The topic of AI has reached such a fever pitch in the media with the coverage of driverless cars and conversational bots that it’s only a matter of time before every CEO starts asking their CIO, “What’s our AI strategy?” This column will debunk some common AI myths and share a foundational framework for how to think about AI and how to apply AI to the business so you can give your CEO a thoughtful response.
Debunking Common AI Myths
The media coverage of AI has led to oversimplification and sensationalization of a complex and nuanced topic. So we need to debunk the two most pervasive myths before we can establish a sensible framework.
Myth 1: AI = Machines > Humans
For the last 30 years, the media has loved portraying AI as the replacement of humans by machines, whether it’s Schwarzenegger in the Terminator or Alicia Vikander in Ex Machina. This is the wrong mental model for AI in the enterprise. The right framing is to think of how machines can augment humans, not replace them. Even the recent media coverage of Google’s DeepMind/ AlphaGo victory over Lee Sedol was simplistically portrayed as ‘Machine defeats Human.’ The more accurate description would be Machine plus many Humans defeats single Human.
Machines have advantages that Humans do not: speed, cost, and consistency. Humans have advantages that Machines do not: task complexity and breadth of task capability. The challenge is to find the right way to blend Humans and Machines, not replace Humans with Machines.
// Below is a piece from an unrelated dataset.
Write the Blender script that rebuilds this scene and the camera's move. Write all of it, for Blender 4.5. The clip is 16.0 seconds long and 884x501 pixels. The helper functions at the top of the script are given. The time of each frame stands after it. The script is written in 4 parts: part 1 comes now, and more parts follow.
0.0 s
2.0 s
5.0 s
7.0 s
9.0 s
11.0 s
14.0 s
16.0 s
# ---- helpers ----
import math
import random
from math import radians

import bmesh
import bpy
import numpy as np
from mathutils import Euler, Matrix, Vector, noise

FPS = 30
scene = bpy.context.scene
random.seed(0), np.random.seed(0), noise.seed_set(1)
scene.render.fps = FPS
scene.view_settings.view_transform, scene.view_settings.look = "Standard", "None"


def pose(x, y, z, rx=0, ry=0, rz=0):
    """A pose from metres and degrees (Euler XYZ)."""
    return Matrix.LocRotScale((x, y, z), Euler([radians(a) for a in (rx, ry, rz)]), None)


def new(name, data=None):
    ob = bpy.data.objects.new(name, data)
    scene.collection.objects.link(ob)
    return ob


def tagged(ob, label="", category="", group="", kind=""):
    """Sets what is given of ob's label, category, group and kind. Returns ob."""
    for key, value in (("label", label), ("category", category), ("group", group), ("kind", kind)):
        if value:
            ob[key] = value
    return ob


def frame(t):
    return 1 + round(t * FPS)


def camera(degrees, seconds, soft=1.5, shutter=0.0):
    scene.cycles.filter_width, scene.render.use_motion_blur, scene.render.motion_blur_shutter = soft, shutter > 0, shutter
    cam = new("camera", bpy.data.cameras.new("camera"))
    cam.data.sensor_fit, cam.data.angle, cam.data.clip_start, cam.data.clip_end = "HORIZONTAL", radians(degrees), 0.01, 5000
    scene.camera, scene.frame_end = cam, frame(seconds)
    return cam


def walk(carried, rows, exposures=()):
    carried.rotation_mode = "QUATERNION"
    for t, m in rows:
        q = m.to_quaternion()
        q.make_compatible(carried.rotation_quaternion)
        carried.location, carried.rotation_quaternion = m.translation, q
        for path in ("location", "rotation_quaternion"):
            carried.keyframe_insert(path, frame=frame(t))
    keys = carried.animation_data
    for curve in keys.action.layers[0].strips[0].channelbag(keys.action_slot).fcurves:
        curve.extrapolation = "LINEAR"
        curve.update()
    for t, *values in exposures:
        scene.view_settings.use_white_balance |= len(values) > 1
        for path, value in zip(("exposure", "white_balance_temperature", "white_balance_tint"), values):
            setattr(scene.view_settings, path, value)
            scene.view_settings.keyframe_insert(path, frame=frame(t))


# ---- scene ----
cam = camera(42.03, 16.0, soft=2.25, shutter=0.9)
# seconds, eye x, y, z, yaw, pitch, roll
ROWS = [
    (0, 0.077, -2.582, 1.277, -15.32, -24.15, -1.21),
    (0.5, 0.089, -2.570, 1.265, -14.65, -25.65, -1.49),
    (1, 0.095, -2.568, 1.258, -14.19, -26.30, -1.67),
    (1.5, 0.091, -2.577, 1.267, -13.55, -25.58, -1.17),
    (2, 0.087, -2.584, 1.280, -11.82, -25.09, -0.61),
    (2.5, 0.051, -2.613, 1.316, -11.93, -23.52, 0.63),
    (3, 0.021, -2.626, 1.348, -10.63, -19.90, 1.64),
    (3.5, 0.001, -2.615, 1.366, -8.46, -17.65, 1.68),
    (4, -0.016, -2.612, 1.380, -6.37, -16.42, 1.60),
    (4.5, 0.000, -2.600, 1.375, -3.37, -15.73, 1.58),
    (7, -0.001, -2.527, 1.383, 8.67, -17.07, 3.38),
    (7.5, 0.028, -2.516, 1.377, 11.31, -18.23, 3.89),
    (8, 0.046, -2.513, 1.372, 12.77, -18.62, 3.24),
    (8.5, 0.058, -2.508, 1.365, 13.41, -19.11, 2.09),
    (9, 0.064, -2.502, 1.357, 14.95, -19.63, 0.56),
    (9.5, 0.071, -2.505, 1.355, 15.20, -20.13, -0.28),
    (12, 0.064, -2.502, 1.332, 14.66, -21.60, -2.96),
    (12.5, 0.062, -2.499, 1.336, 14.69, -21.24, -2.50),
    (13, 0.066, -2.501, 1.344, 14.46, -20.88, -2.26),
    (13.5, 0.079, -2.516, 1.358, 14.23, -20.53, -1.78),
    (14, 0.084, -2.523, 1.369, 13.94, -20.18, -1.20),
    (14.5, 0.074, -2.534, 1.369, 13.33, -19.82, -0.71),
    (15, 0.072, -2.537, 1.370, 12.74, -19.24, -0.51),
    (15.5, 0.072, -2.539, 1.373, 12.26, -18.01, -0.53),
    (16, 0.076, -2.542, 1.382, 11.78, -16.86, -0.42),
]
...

Myth 2: AI = Best Algorithm
Many people believe that AI and algorithm are one and the same; that the best algorithm creates the best AI solution. Facebook has the best newsfeed algorithm, Netflix has the best movie recommendation algorithm and Google has the best ad placement algorithm.
We think this is incomplete. AI and algorithm are not synonymous terms. Algorithms are a necessary component of AI, but only that– a component. Many leading experts such as Alexander Wissner-Gross now claim data – and not algorithms – is the key limiting factor to the development of human-level artificial intelligence. He reviewed the timing of the most publicized AI advances over the past 30 years.
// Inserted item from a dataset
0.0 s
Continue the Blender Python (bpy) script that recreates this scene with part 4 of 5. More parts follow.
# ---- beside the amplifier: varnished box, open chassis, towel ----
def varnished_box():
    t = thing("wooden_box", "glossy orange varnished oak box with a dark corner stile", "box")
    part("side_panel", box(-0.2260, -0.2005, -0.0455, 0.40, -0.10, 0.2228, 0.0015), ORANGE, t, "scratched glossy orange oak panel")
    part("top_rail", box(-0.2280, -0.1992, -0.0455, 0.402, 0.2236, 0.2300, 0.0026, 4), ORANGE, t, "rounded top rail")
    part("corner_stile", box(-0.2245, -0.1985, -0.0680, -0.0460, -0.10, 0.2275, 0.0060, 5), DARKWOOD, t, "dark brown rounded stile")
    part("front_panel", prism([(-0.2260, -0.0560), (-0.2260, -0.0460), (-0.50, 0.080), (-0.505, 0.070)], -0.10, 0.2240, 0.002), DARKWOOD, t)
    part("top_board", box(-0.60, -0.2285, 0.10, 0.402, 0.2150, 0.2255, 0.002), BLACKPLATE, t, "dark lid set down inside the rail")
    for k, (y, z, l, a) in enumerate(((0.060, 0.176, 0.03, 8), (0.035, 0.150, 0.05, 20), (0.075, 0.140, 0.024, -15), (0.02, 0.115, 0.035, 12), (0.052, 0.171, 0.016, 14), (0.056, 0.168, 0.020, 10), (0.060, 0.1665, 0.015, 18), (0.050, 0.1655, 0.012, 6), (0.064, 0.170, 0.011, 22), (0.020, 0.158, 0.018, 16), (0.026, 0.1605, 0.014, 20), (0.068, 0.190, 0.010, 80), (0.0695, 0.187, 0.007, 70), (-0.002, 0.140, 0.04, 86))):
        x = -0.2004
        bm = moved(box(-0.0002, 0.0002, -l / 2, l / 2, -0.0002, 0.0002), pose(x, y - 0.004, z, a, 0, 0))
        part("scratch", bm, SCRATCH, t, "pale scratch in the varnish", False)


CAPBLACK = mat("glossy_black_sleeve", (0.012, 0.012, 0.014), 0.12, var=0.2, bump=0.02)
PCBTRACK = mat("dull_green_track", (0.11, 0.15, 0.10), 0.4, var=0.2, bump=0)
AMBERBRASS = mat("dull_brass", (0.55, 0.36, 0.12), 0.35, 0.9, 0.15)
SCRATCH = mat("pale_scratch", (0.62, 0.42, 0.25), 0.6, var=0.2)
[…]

The challenge is to find the right way to blend Humans and Machines, not replace Humans with Machines
His evidence suggests that even with the algorithms available, it wasn’t until high-quality training data sets became available that the major AI breakthroughs were able to come to fruition.
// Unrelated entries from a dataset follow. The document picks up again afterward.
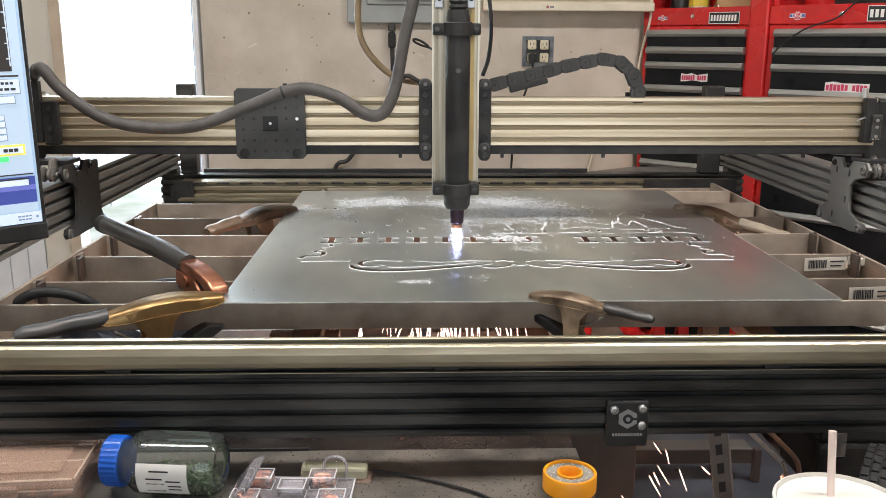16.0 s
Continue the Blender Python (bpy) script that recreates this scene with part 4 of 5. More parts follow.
def cup():
    c = thing("foam_cup", "large white foam cup with a straw", "cup", pose(0.236, -0.372, 0.664) @ Matrix.Diagonal((1.06, 1.06, 1.05, 1)))
    part("wall", lathe([(0.036, 0), (0.037, 0.002), (0.0545, 0.138), (0.0562, 0.142), (0.0562, 0.1455), (0.054, 0.1465), (0.0525, 0.142), (0.046, 0.09), (0.040, 0.03)], 48, None, None, False), CUP, c, "", True)
    part("lid", lathe([(0.0005, 0.1425), (0.045, 0.1425), (0.0525, 0.143)], 48, None, None, False), CUP, c, "", True)
    part("straw", rod((-0.002, 0.002, 0.05), (0.0, 0.03, 0.199), 0.0034, 14), STRAW, c, "pinkish translucent drinking straw", True)


cup()

# ---- monitor ----


def monitor():
    o = thing("computer_monitor", "black computer monitor showing a control program", "monitor", pose(-0.622, 0.02, 0.0, 0, 0, 38))
    W, z0, z1 = 0.50, 1.0, 1.34
    lean = pose(0.005, 0, 1.218, 0, -0.6) @ pose(0, 0, -1.218)
    part("bezel", box(-W, 0, 0.0, 0.03, z0 - 0.023, z1, 0.004, None, lean), BLACK_PL, o)
    part("chin", box(-W, -0.001, -0.005, -0.0002, z0 - 0.022, z0 - 0.001, 0.002, None, lean), BLACK_PL, o)
    s = part("screen", box(-W + 0.008, -0.006, -0.002, -0.0003, z0, z1 - 0.008, 0, None, lean), SCREEN, o, "lit grey-blue program window")

    def block(u0, u1, v0, v1, mt, lift=0):
        y = -0.0028 - 0.0006 * lift
        part("window_block", box(u0, u1, y, y + 0.0005, v0, v1, 0, None, lean), mt, s)

    block(-0.30, -0.0095, 1.062, 1.332, SCREEN_PALE)
    block(-0.30, -0.0215, 1.186, 1.330, SCREEN_BLACK, 1)
    block(-0.0235, -0.0223, 1.192, 1.325, SCREEN_WHITE, 2)
    for k in range(7):
        block(-0.0265, -0.0235, 1.20 + k * 0.018, 1.2012 + k * 0.018, SCREEN_WHITE, 2)
    block(-0.30, -0.0150, 1.1795, 1.1815, SCREEN_BLACK, 1)
    for u1, v0, v1 in ((-0.0145, 1.160, 1.177), (-0.0215, 1.1485, 1.157), (-0.036, 1.1285, 1.135), (-0.0355, 1.1205, 1.127), (-0.035, 1.1125, 1.119), (-0.035, 1.1045, 1.111)):
        block(-0.10, u1, v0 - 0.001, v1, SCREEN_EDGE, 1)
        block(-0.099, u1 - 0.001, v0, v1 - 0.0005, SCREEN_WHITE, 2)
    for k in range(3):
        block(-0.040 + k * 0.0072, -0.0345 + k * 0.0072, 1.1635, 1.1665, SCREEN_BLACK, 3)
        block(-0.036 + k * 0.0050, -0.0325 + k * 0.0050, 1.1705, 1.1735, SCREEN_BLACK, 3)
    block(-0.10, -0.0170, 1.0855, 1.0985, SCREEN_YELLOW, 1)
    block(-0.096, -0.0195, 1.0880, 1.0960, SCREEN_WHITE, 2)
    for k in range(3):
        block(-0.0420 + k * 0.0060, -0.0372 + k * 0.0060, 1.0900, 1.0940, SCREEN_BLACK, 3)
    block(-0.060, -0.0370, 1.0785, 1.0845, SCREEN_GREEN, 2)
    block(-0.30, -0.0110, 1.0610, 1.0625, SCREEN_BLACK, 2)
    block(-0.30, -0.0095, 1.0260, 1.0585, SCREEN_DARK)
    block(-0.30, -0.0095, 1.0420, 1.0480, SCREEN_BLUE, 1)
    block(-0.30, -0.0165, 1.0480, 1.0570, SCREEN_BLACK, 1)
    block(-0.30, -0.0175, 1.0480, 1.0550, SCREEN_WHITE, 2)
    block(-0.30, -0.0095, 1.0150, 1.0258, SCREEN_PALE)
    block(-0.30, -0.0068, 1.0005, 1.0140, SCREEN_WHITE)
    for k in range(4):
        block(-0.034 + k * 0.0042, -0.0308 + k * 0.0042, 1.0085, 1.0103, SCREEN_EDGE, 1)
        block(-0.034 + k * 0.0040, -0.0308 + k * 0.0040, 1.0045, 1.0063, SCREEN_EDGE, 1)
    block(-0.0130, -0.0105, 1.0060, 1.0095, SCREEN_EDGE, 1)
    part("stand_pole", box(-0.28, -0.22, 0.031, 0.06, 0.02, 1.15, 0.006), BLACK_PL, o)
    part("stand_foot", box(-0.42, -0.08, -0.06, 0.16, 0.0, 0.02, 0.006), BLACK_PL, o)


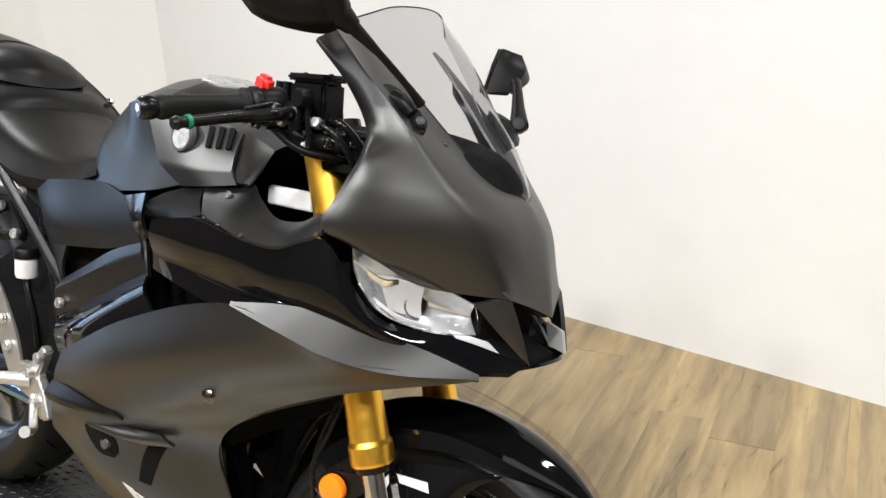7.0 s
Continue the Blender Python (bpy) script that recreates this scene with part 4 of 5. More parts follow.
# mirrors
def mirror(s):
    e = new("mirror")
    e.parent = bike
    P = lambda x, y, z: (x, -y, z) if s < 0 else twin(0.59 + (x - 0.59) * (0.35 if z > 1.0 else 1.0), -y, z)
    front = [[P(0.500, 0.270, 1.107), P(0.520, 0.258, 1.109), P(0.550, 0.238, 1.106), P(0.578, 0.220, 1.100), P(0.594, 0.210, 1.088)],
             [P(0.501, 0.274, 1.102), P(0.534, 0.279, 1.097), P(0.572, 0.263, 1.090), P(0.600, 0.244, 1.082), P(0.606, 0.216, 1.074)],
             [P(0.509, 0.277, 1.085), P(0.545, 0.284, 1.076), P(0.585, 0.267, 1.067), P(0.610, 0.242, 1.062), P(0.613, 0.214, 1.056)],
             [P(0.522, 0.275, 1.060), P(0.552, 0.278, 1.050), P(0.588, 0.259, 1.041), P(0.608, 0.236, 1.039), P(0.611, 0.211, 1.040)],
             [P(0.536, 0.268, 1.042), P(0.555, 0.261, 1.034), P(0.578, 0.240, 1.028), P(0.594, 0.220, 1.027), P(0.600, 0.206, 1.032)]]
    part("shell", skin(front, 0.008, 7, (1, s, 0)), PLASTIC, e, "black mirror housing")
    back = [[front[0][0], front[0][2], front[0][4]], [front[2][0], P(0.545, 0.245, 1.066), front[2][4]], [front[4][0], front[4][2], front[4][4]]]
    mc = Vector((0.552, s * 0.243, 1.068))
    back = [[tuple(mc + (Vector(p) - mc) * 0.9) for p in r] for r in back]
    part("glass", skin(back, 0.002, 6, (-1, 0, 0)), MIRROR, e, "mirror glass")
    part("cap", skin([[P(0.604, 0.246, 1.081), P(0.606, 0.225, 1.083), P(0.602, 0.209, 1.078)], [P(0.612, 0.240, 1.066), P(0.622, 0.222, 1.064), P(0.618, 0.205, 1.060)], [P(0.607, 0.228, 1.046), P(0.616, 0.214, 1.042), P(0.612, 0.202, 1.040)]], 0.006, 5, (1, s, 0)), PLASTIC, e)
    part("neck", tube([P(0.600, 0.214, 1.052), P(0.608, 0.206, 1.046), P(0.616, 0.196, 1.036)], [0.016, 0.014, 0.0095], 4, 16), PLASTIC, e)
    part("stem", tube([P(0.611, 0.203, 1.043), P(0.632, 0.172, 1.012), P(0.645, 0.140, 0.982), P(0.649, 0.116, 0.961)], [0.0090, 0.0044, 0.0040, 0.0058], 6, 14), PLASTIC, e)
    a, b = Vector(P(0.592, 0.1195, 0.969)), Vector(P(0.641, 0.1105, 0.923))
    d = (b - a).normalized()
    n = Vector((0.66, s * 0.38, 0.64)).normalized()
    w = n.cross(d).normalized()
    n = d.cross(w).normalized() * (1 if d.cross(w).dot(n) > 0 else -1)
    mm = Matrix(((d.x, w.x, n.x, (a.x + b.x) / 2), (d.y, w.y, n.y, (a.y + b.y) / 2), (d.z, w.z, n.z, (a.z + b.z) / 2), (0, 0, 0, 1)))
    L = (b - a).length / 2 + 0.006
    o = [(L * math.cos(t) , 0.0195 * math.sin(t)) for t in np.linspace(0, 2 * math.pi, 28)[:-1]]
    part("base", slab(o, 0.014, mm, 0.004), PLASTIC, e, "oval black mirror base")
    part("knuckle", tube([tuple(mm @ Vector((-0.020, 0.002, 0.010))), tuple(mm @ Vector((-0.004, 0.003, 0.016))), tuple(mm @ Vector((0.012, 0.004, 0.016)))], [0.009, 0.010, 0.008], 4, 12), PLASTIC, e, "raised knuckle of the mirror base")
    for q in ((0.604, 0.117, 0.973), (0.6465, 0.1125, 0.9415)):
        bolt(e, P(*q), tuple(n), 0.0055, "base_bolt", GREYCAST, 0.003)
        part("bolt_boss", turned([(0, 0), (0.0085, 0), (0.0095, -0.002), (0.0105, -0.022), (0, -0.022)], 18, along(P(*q), Vector(P(*q)) + n)), PLASTIC, e)


mirror(-1)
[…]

The AI Equation for the Enterprise
We believe there is an essential equation that the CIO needs to understand if AI is to be a commercial success inside an enterprise. This equation reflects that there are not one but three necessary components to making AI working in the enterprise.
AI = TD + ML + HITL
So let’s break it down and imagine a company is trying to create an AI solution that can categorize customer support tickets by severity level. The categorization is based on the unstructured text showing an exchange between a customer and a customer support rep discussing a particular topic or problem within the support ticket.
TD is Training Data:
Training Data is a set of inputs with the correct outputs or examples with the correct labels that can be used as an example to train the Machine. In this example, the input is the unstructured text inside a support ticket. The outputs are the labels “topic” and “level of importance” which has been applied by Humans in accordance with definitions from the specific company in question. An automotive manufacturer will want to define these topics and levels of importance differently from a retail banker or a wearable technology company.
ML is Machine Learning:
The Machine Learning capability is the ability to convert Training Data into a predictive model that can be applied to new inputs – in this case, new support tickets with unstructured text. You want the Machine Learning model to apply its predictive power to create new outputs – in this case, the labels “topic” and “level of importance”. One of the advantages of Machines compared to Humans is their ability to understand their own confidence level. Humans are notoriously overconfident at evaluating their own judgments. So you can accept or reject the prediction based on the Machine’s own assessment of its confidence level. For example, if a support ticket has words and phrases which haven’t been seen in the Training Data, or seen very infrequently, then the Machine will objectively assess its own confidence level as being low for that particular prediction.
HITL is Human- In-The-Loop:
This is the critical third component of commercially viable AI. If the Machine Learning model is not confident in its prediction, it can route it to humans to review and answer. In this blended model, you take advantage of the speed and scale of Machine Learning to address the less difficult tasks, while the humans handle the harder tasks. This allows imperfect algorithms to fail safely, and for the business to generate business value even while the algorithm is imperfect.
So if you want to be ready to answer the question “What’s our AI strategy?” from your CEO, pick your first business process that requires human judgment today, and start thinking about the three components of this framework.